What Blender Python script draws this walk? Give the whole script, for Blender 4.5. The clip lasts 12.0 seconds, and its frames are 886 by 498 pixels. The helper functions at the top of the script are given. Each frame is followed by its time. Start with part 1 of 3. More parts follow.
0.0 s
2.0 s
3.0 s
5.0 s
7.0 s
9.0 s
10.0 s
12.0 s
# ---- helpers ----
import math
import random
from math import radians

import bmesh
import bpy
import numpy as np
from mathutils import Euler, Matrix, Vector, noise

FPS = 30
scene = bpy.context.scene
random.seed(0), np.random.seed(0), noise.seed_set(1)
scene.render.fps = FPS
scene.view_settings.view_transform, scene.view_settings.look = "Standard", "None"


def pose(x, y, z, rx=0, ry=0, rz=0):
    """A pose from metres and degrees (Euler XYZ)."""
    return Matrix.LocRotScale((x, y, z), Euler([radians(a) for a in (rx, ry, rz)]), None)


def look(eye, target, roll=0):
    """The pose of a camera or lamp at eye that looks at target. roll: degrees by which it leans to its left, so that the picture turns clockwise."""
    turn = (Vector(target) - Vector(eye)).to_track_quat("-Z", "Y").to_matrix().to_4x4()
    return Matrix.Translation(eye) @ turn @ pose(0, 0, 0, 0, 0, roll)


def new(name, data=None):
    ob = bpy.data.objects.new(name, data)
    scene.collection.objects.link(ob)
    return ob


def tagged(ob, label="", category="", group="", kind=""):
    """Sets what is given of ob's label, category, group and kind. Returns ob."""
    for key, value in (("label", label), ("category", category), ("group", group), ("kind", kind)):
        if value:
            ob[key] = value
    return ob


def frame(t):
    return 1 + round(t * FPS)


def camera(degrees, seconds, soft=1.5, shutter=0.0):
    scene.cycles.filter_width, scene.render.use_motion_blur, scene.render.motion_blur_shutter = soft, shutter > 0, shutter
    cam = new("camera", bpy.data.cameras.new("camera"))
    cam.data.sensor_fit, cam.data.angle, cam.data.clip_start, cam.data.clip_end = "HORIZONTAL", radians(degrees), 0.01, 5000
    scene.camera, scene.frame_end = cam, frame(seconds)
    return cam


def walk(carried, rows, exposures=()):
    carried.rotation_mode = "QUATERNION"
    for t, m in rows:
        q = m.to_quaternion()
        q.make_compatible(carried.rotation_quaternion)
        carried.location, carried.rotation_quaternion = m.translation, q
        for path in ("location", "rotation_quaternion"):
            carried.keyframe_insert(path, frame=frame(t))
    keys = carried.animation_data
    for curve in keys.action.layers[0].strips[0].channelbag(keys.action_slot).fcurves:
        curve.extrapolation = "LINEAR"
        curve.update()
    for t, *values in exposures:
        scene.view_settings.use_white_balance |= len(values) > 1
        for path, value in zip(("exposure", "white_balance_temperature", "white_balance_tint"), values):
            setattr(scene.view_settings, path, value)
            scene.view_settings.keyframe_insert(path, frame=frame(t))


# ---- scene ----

WHAT IS ASKED → Recite the full listing above exactly.

OUTPUT →
What Blender Python script draws this walk? Give the whole script, for Blender 4.5. The clip lasts 12.0 seconds, and its frames are 886 by 498 pixels. The helper functions at the top of the script are given. Each frame is followed by its time. Start with part 1 of 3. More parts follow.
0.0 s
2.0 s
3.0 s
5.0 s
7.0 s
9.0 s
10.0 s
12.0 s
# ---- helpers ----
import math
import random
from math import radians

import bmesh
import bpy
import numpy as np
from mathutils import Euler, Matrix, Vector, noise

FPS = 30
scene = bpy.context.scene
random.seed(0), np.random.seed(0), noise.seed_set(1)
scene.render.fps = FPS
scene.view_settings.view_transform, scene.view_settings.look = "Standard", "None"


def pose(x, y, z, rx=0, ry=0, rz=0):
    """A pose from metres and degrees (Euler XYZ)."""
    return Matrix.LocRotScale((x, y, z), Euler([radians(a) for a in (rx, ry, rz)]), None)


def look(eye, target, roll=0):
    """The pose of a camera or lamp at eye that looks at target. roll: degrees by which it leans to its left, so that the picture turns clockwise."""
    turn = (Vector(target) - Vector(eye)).to_track_quat("-Z", "Y").to_matrix().to_4x4()
    return Matrix.Translation(eye) @ turn @ pose(0, 0, 0, 0, 0, roll)


def new(name, data=None):
    ob = bpy.data.objects.new(name, data)
    scene.collection.objects.link(ob)
    return ob


def tagged(ob, label="", category="", group="", kind=""):
    """Sets what is given of ob's label, category, group and kind. Returns ob."""
    for key, value in (("label", label), ("category", category), ("group", group), ("kind", kind)):
        if value:
            ob[key] = value
    return ob


def frame(t):
    return 1 + round(t * FPS)


def camera(degrees, seconds, soft=1.5, shutter=0.0):
    scene.cycles.filter_width, scene.render.use_motion_blur, scene.render.motion_blur_shutter = soft, shutter > 0, shutter
    cam = new("camera", bpy.data.cameras.new("camera"))
    cam.data.sensor_fit, cam.data.angle, cam.data.clip_start, cam.data.clip_end = "HORIZONTAL", radians(degrees), 0.01, 5000
    scene.camera, scene.frame_end = cam, frame(seconds)
    return cam


def walk(carried, rows, exposures=()):
    carried.rotation_mode = "QUATERNION"
    for t, m in rows:
        q = m.to_quaternion()
        q.make_compatible(carried.rotation_quaternion)
        carried.location, carried.rotation_quaternion = m.translation, q
        for path in ("location", "rotation_quaternion"):
            carried.keyframe_insert(path, frame=frame(t))
    keys = carried.animation_data
    for curve in keys.action.layers[0].strips[0].channelbag(keys.action_slot).fcurves:
        curve.extrapolation = "LINEAR"
        curve.update()
    for t, *values in exposures:
        scene.view_settings.use_white_balance |= len(values) > 1
        for path, value in zip(("exposure", "white_balance_temperature", "white_balance_tint"), values):
            setattr(scene.view_settings, path, value)
            scene.view_settings.keyframe_insert(path, frame=frame(t))


# ---- scene ----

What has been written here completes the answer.